Ceramic harvesting knives made of reworked pottery are also found alongside stone knives in the early Yangshao period, but gradually become less frequent (without disappearing altogether) and never extend as far as stone knives.

Stone harvesting knives remain associated with millet agriculture until they reach the Lower Yangtze river region in sites such as Pishan 毘山 (Late Songze--early Liangzhu, ca. 3500-3100 BCE), where they start being associated with the harvesting of rice exclusively.

In Korea, millet agriculture spreads first without harvesting knives in the Chulmun culture, while stone harvesting knives appear together with rice agriculture in the Mumun culture.

In Japan, harvesting knives arrive together with rice and millets with the Yayoi culture, in the early first millennium BCE.

From the Han dynasty, stone harvesting knives are gradually replaced by metal harvesting knives (Chinese: 銍), which have remained in use until the XXth century.
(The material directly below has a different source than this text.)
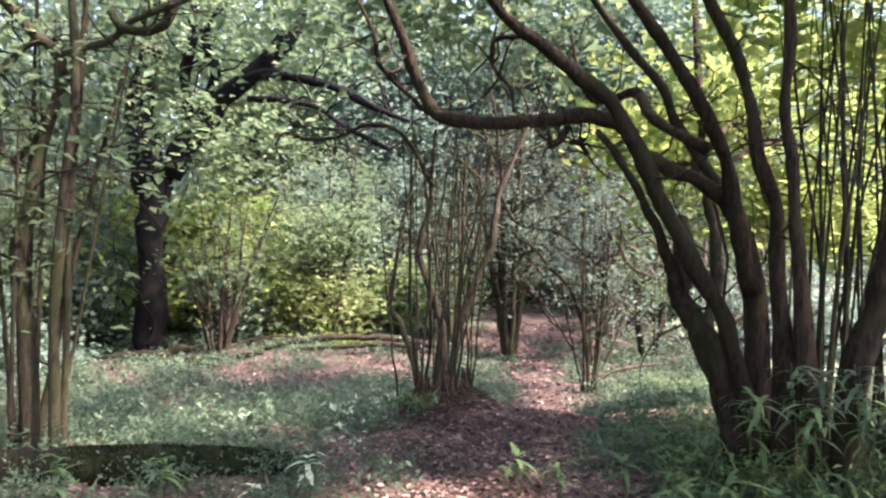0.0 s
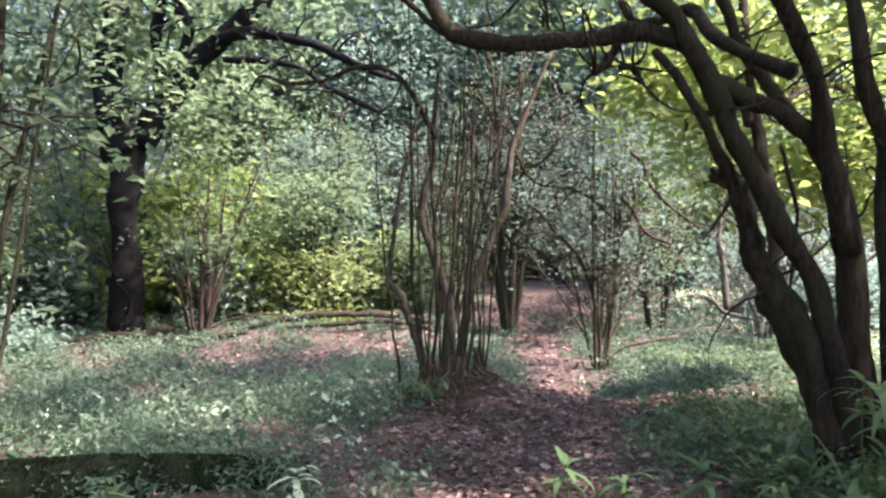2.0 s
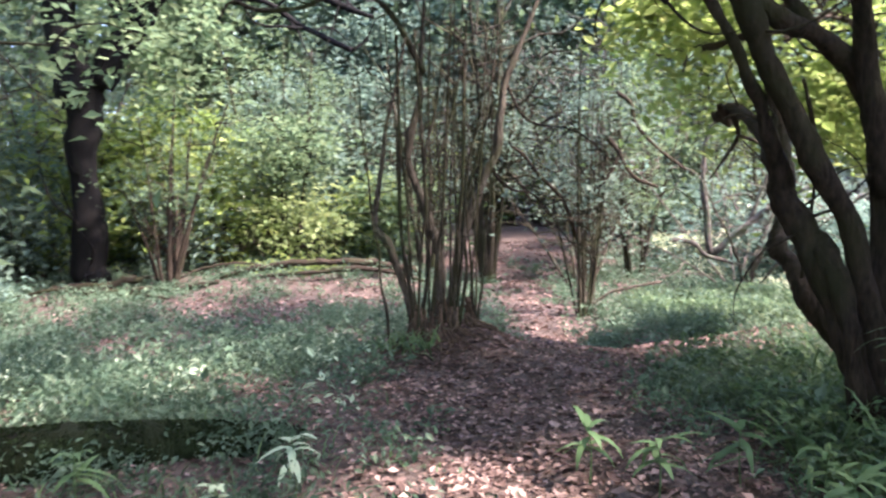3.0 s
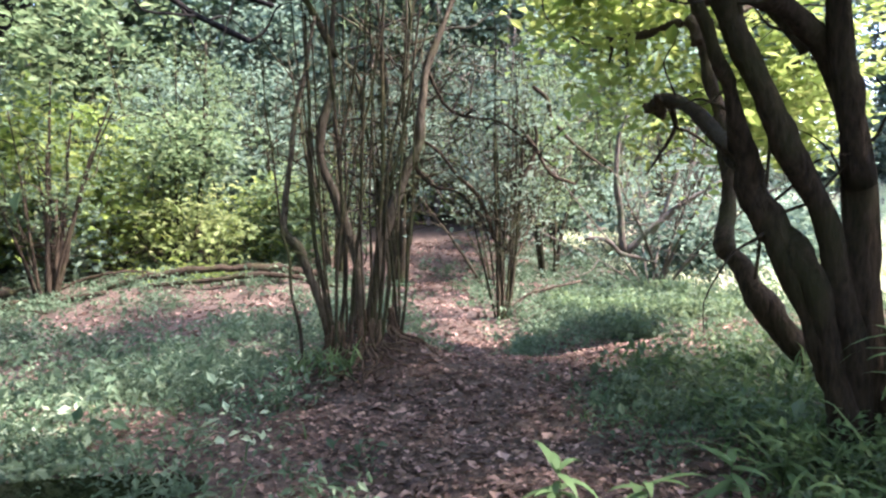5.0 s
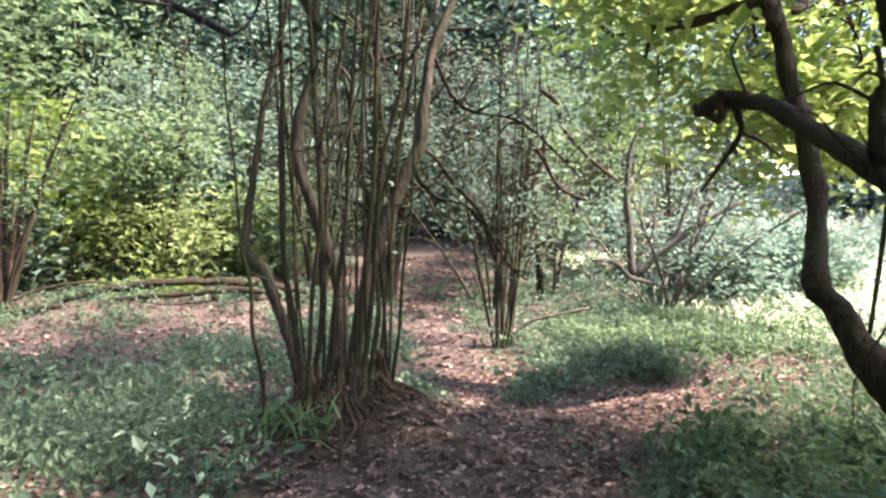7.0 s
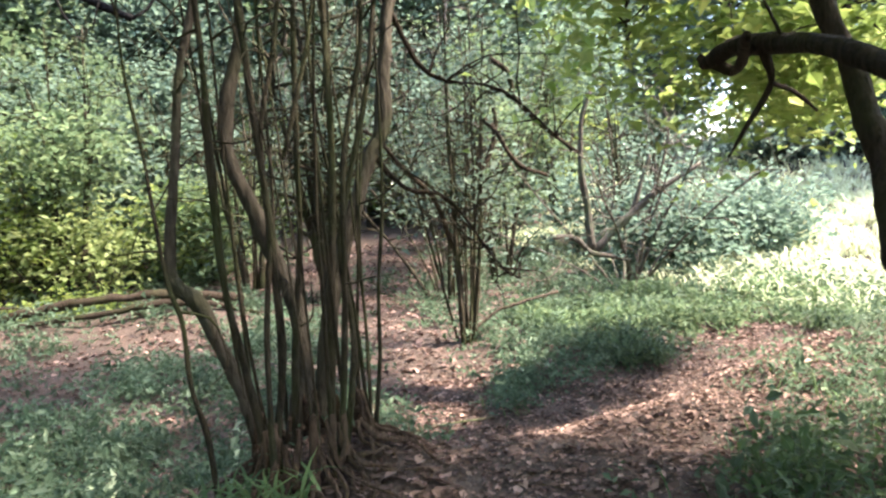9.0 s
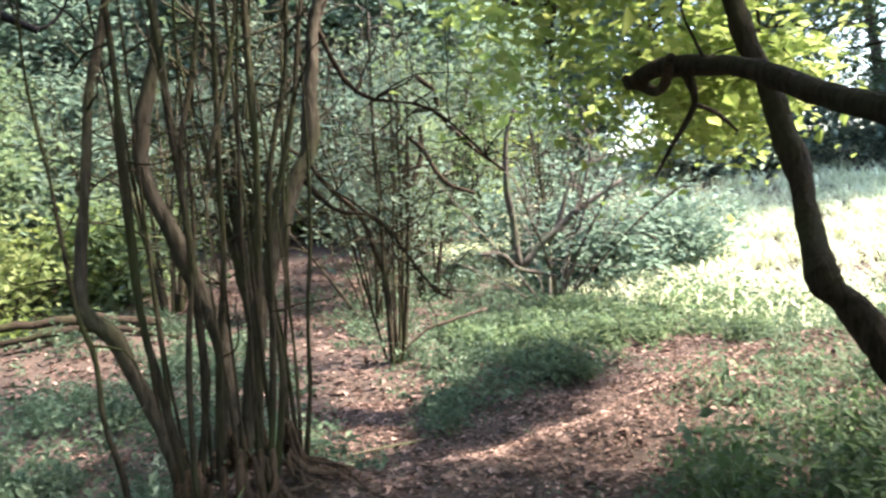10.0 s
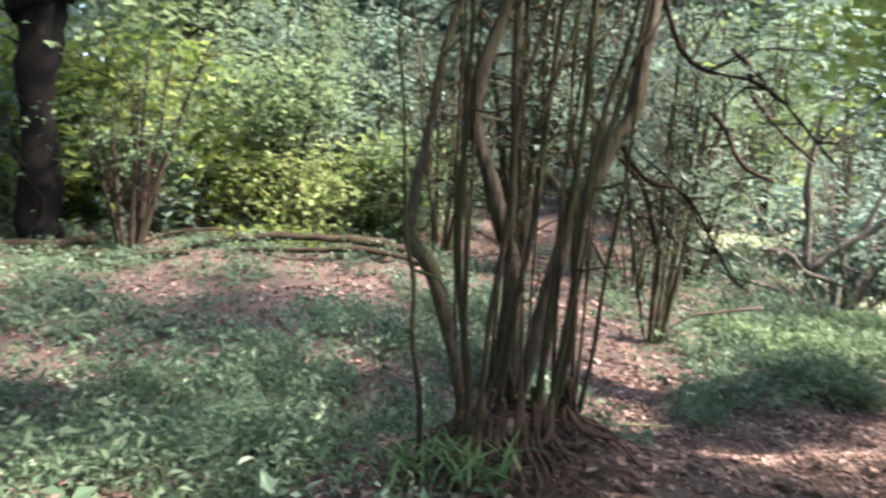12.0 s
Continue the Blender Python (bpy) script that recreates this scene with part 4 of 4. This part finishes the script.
fallen([(-8.9, 18.2, 0.08, 0.06), (-7.9, 17.9, 0.22, 0.05), (-7.0, 17.9, 0.1, 0.04), (-6.2, 17.6, 0.05, 0.025)], "dark crooked fallen branch at the foot of the old tree", BARK_DARK)
fallen([(-6.9, 18.0, 0.05, 0.05), (-6.0, 17.7, 0.16, 0.045), (-5.3, 17.3, 0.05, 0.03)], "dark crooked fallen branch among the herbs", BARK_DARK)
fallen([(-5.9, 18.8, 0.1, 0.05), (-5.2, 18.9, 0.4, 0.045), (-4.4, 18.8, 0.5, 0.035), (-3.6, 18.9, 0.42, 0.02)], "dark fallen branch propped on the bank", BARK_DARK)
fallen([(2.75, 13.9, 0.08, 0.035), (3.15, 13.8, 0.42, 0.03), (3.5, 13.7, 0.55, 0.035), (4.0, 13.6, 0.6, 0.03)], "dead grey stick leaning out of the hazel shrub", DEAD)
fallen([(0.9, 8.9, 0.03, 0.012), (1.4, 9.0, 0.04, 0.012), (1.7, 8.95, 0.02, 0.008)], "thin dead stick lying on the leaf litter")
fallen([(0.7, 10.8, 0.03, 0.02), (1.3, 10.7, 0.05, 0.018), (1.9, 10.75, 0.03, 0.012)], "thin dead stick lying on the leaf litter")


# ---- plants ----
def shoot(x, y, h, material, label, n=9, length=0.16):
    t = thing("young_plant", x, y, label, "plant")
    z = t.location.z
    hang("stem", tubes_mesh("stem", [curve_points([(x, y, z - 0.02, 0.005), (x + 0.02, y, z + h * 0.5, 0.004), (x, y, z + h, 0.003)], 3)], GRASS, t.location, 5), t)
    for i in range(n):
        az, el = i * 2.4 + rng.normal() * 0.2, rng.uniform(-0.3, 0.7)
        hang("leaf", blade_mesh(np.array([[0, 0, h * rng.uniform(0.55, 1.0)]]), np.array([az]), np.array([el]), np.array([length * rng.uniform(0.7, 1.2)]), 0.019, material, 0.3), t)
    return t


def blade_mesh(roots, az, el, length, width, material, droop=0.7):
    """Long narrow leaves, each of four sections that bend over."""
    n, k = len(roots), 4
    v = np.zeros((n, k + 1, 2, 3))
    p = roots.astype(float).copy()
    e = el.astype(float).copy()
    side = np.stack([-np.sin(az), np.cos(az), np.zeros(n)], -1)
    for i in range(k + 1):
        w = width * (0.55, 1.0, 0.9, 0.55, 0.06)[i]
        v[:, i, 0], v[:, i, 1] = p - side * w, p + side * w
        p = p + (length / k)[:, None] * np.stack([np.cos(az) * np.cos(e), np.sin(az) * np.cos(e), np.sin(e)], -1)
        e = e - droop * rng.uniform(0.5, 1.5, n)
    i = np.arange(n * (k + 1) * 2).reshape(n, k + 1, 2)
    f = np.stack([i[:, :-1, 0], i[:, :-1, 1], i[:, 1:, 1], i[:, 1:, 0]], -1)
    return mesh_from("leaf", v, f, 4, material, True)


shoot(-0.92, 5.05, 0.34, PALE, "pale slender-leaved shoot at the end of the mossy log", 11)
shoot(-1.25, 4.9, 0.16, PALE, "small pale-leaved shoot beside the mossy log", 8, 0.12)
shoot(-2.0, 4.75, 0.16, HERB, "small green shoot in front of the mossy log", 9, 0.15)
shoot(-2.35, 4.5, 0.2, GRASS, "small green shoot in front of the mossy log", 9, 0.15)
shoot(4.5, 9.6, 0.6, GRASS, "slender green shoot against the bright clearing", 8, 0.2)


young = [shoot(2.3, 4.7, 0.75, GRASS, "tall green shoot with long lance-shaped leaves", 14, 0.26),
         shoot(2.75, 4.9, 0.95, HERB, "tall green shoot with long lance-shaped leaves", 16, 0.26),
         shoot(1.75, 4.55, 0.3, GRASS, "low green shoot with a rosette of lance-shaped leaves", 12, 0.2)]
for x, y, k in [(2.1, 5.0, 0), (2.5, 4.4, 1), (2.95, 4.6, 0), (3.2, 4.9, 1), (2.6, 5.15, 1), (3.0, 4.2, 0), (2.35, 4.95, 1), (2.8, 4.5, 0), (1.45, 4.6, 2), (1.2, 4.9, 2), (1.6, 5.1, 2), (1.95, 4.3, 2), (1.3, 4.2, 2), (0.75, 4.75, 2), (1.9, 3.8, 2), (2.2, 4.1, 2), (1.75, 5.6, 2), (-1.9, 5.0, 2), (-2.5, 4.8, 2), (0.5, 5.0, 2), (2.25, 4.45, 0), (2.6, 4.2, 1), (2.9, 4.75, 1), (3.15, 4.5, 0), (2.4, 4.65, 1), (2.7, 4.7, 0), (2.05, 4.75, 0), (3.4, 4.6, 1)]:
    copy_thing(young[k], pose(x, y, hz(x, y), 0, 0, rng.uniform(0, 360)))


def tussock(x, y, n, length, material, label):
    t = thing("grass_tussock", x, y, label, "plant", "strap-leaved tussocks")
    a = rng.uniform(0, 6.28, n)
    roots = np.stack([rng.normal(size=n) * 0.07, rng.normal(size=n) * 0.07, np.zeros(n) - 0.02], -1)
    hang("leaves", blade_mesh(roots, a, rng.uniform(0.6, 1.45, n), length * rng.uniform(0.6, 1.2, n), 0.011, material, 0.42), t)
    return t


tu = [tussock(2.1, 5.0, 34, 0.55, GRASS, "tussock of long arching green strap leaves"), tussock(2.6, 4.7, 40, 0.6, GRASS, "tussock of long arching green strap leaves"),
      tussock(-0.35, 7.9, 30, 0.35, GRASS, "tussock of green blades at the hazel's foot")]
for x, y in [(1.9, 4.6), (2.3, 4.2), (2.9, 5.0), (3.1, 4.4), (2.7, 3.9), (3.3, 5.4), (2.0, 5.5), (1.75, 5.1), (3.5, 4.8), (2.45, 5.2), (2.1, 6.1), (2.6, 6.4), (3.1, 6.2), (-0.55, 8.0), (-0.2, 7.8), (2.3, 3.6), (2.9, 3.4)]:
    copy_thing(tu[int(rng.integers(2)) if x > 1 else 2], pose(x, y, hz(x, y), 0, 0, rng.uniform(0, 360)))


def scatter(n, x0, x1, y0, y1, bare, sun_side=None):
    """Places for plants (bare False) or fallen leaves (bare True)."""
    x, y = rng.uniform(x0, x1, n), rng.uniform(y0, y1, n)
    m = path_mask(x, y)
    patch = 0.5 + 0.35 * np.sin(x * 1.7 + 1.3 * np.sin(y * 0.9)) * np.sin(y * 1.3 + x * 0.4) + 0.4 * np.sin(x * 5.1 + 2 * np.sin(y * 2.3)) * np.sin(y * 4.3 - x * 1.9)
    patch = np.clip((patch - 0.3) * 2.2, 0, 1)
    keep = rng.uniform(size=n) < (np.maximum(m, 0.35 * (1 - patch) + 0.08) if bare else (1 - m) * (0.10 + 0.90 * patch))
    return x[keep], y[keep]


def herbs(name, n, box, size, h, material, label, per=9):
    x, y = scatter(n, *box, False)
    k = np.repeat(np.arange(len(x)), per)
    hh = h * rng.uniform(0.3, 1.3, len(x))
    c = np.stack([x[k] + rng.normal(size=len(k)) * 0.07, y[k] + rng.normal(size=len(k)) * 0.07, np.zeros(len(k))], -1)
    c[:, 2] = height(c[:, 0], c[:, 1]) + hh[k] * rng.uniform(0.1, 1.0, len(k))
    ob = new(name, leaf_cloud(name, c, size, material, (0, 0, 0), 0.45, 2.0))
    return tagged(ob, label, "undergrowth", kind="stuff")


herbs("undergrowth", 26000, (-8, 7, 2, 12), 0.021, 0.22, HERB, "low green woodland herbs covering the floor", 16)
herbs("undergrowth", 19000, (-13, 10, 10, 24), 0.042, 0.3, HERB, "low green woodland herbs on the far floor", 10)
herbs("undergrowth", 3600, (-8, 5, 5.5, 16), 0.036, 0.34, HERB, "taller broad-leaved herbs among the low ones", 10)
herbs("undergrowth", 190, (-7, 1, 6, 12), 0.034, 0.26, PALE, "scattered pale-leaved herbs among the green ones", 12)
herbs("undergrowth", 2600, (1.6, 6.0, 2.5, 7.5), 0.03, 0.28, GRASS, "dense green herbs round the crooked tree", 12)
herbs("undergrowth", 3400, (3.8, 8.6, 11.4, 15.5), 0.04, 0.25, LEAF, "bright green herbs at the edge of the clearing", 12)


def grass(name, n, box, length, material, label, width=0.005):
    x, y = scatter(n, *box, False)
    z = height(x, y)
    ob = new(name, blade_mesh(np.stack([x, y, z - 0.01], -1), rng.uniform(0, 6.28, len(x)), rng.uniform(0.7, 1.5, len(x)), length * rng.uniform(0.5, 1.3, len(x)), width, material, 0.4))
    return tagged(ob, label, "grass", kind="stuff")


grass("grass", 26000, (-7, 7, 3, 12), 0.2, GRASS, "thin green woodland grass")
# paleness of the meadow blades stands in for glaring sun
grass("meadow_grass", 48000, (7.2, 22, 10, 24), 0.5, MEADOW, "tall grass in the clearing, coloured pale for the sun's glare", 0.014)


grass("meadow_grass", 26000, (10, 34, 16, 40), 0.6, MEADOW, "tall grass across the far clearing, coloured pale for the sun's glare", 0.03)


def litter(n, box, size, label):
    x, y = scatter(n, *box, True)
    c = np.stack([x, y, height(x, y) + rng.uniform(0.004, 0.03, len(x))], -1)
    ob = new("leaf_litter", leaf_cloud("leaf_litter", c, size, LITTER, (0, 0, 0), 0.75, 1.5, 0.5))
    return tagged(ob, label, "leaf litter", kind="stuff")


litter(150000, (-4, 6.5, 1.5, 12.5), 0.024, "brown and pinkish fallen leaves on the path")
litter(9000, (-3, 6, 3, 12.5), 0.042, "large curled brown leaves on the path")
litter(26000, (-5, 6, -3, 1.5), 0.034, "brown fallen leaves on the trodden path")
litter(34000, (-9, 8, 12, 25), 0.05, "brown fallen leaves on the far floor")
==Harvesting knives and the spread of the Sino-Tibetan family ==
Harvesting knives along with millets have been seen as possible archaeological correlate of demic diffusion of the speakers of several language families, in particular Sino-Tibetan.. They arrive in Kashmir and Swat by 2000-1700 BC, in sites such as Gufkral and Burzahom, which are located a mere 100 km from the area where the westernmost West Himalayish Pattani language is spoken.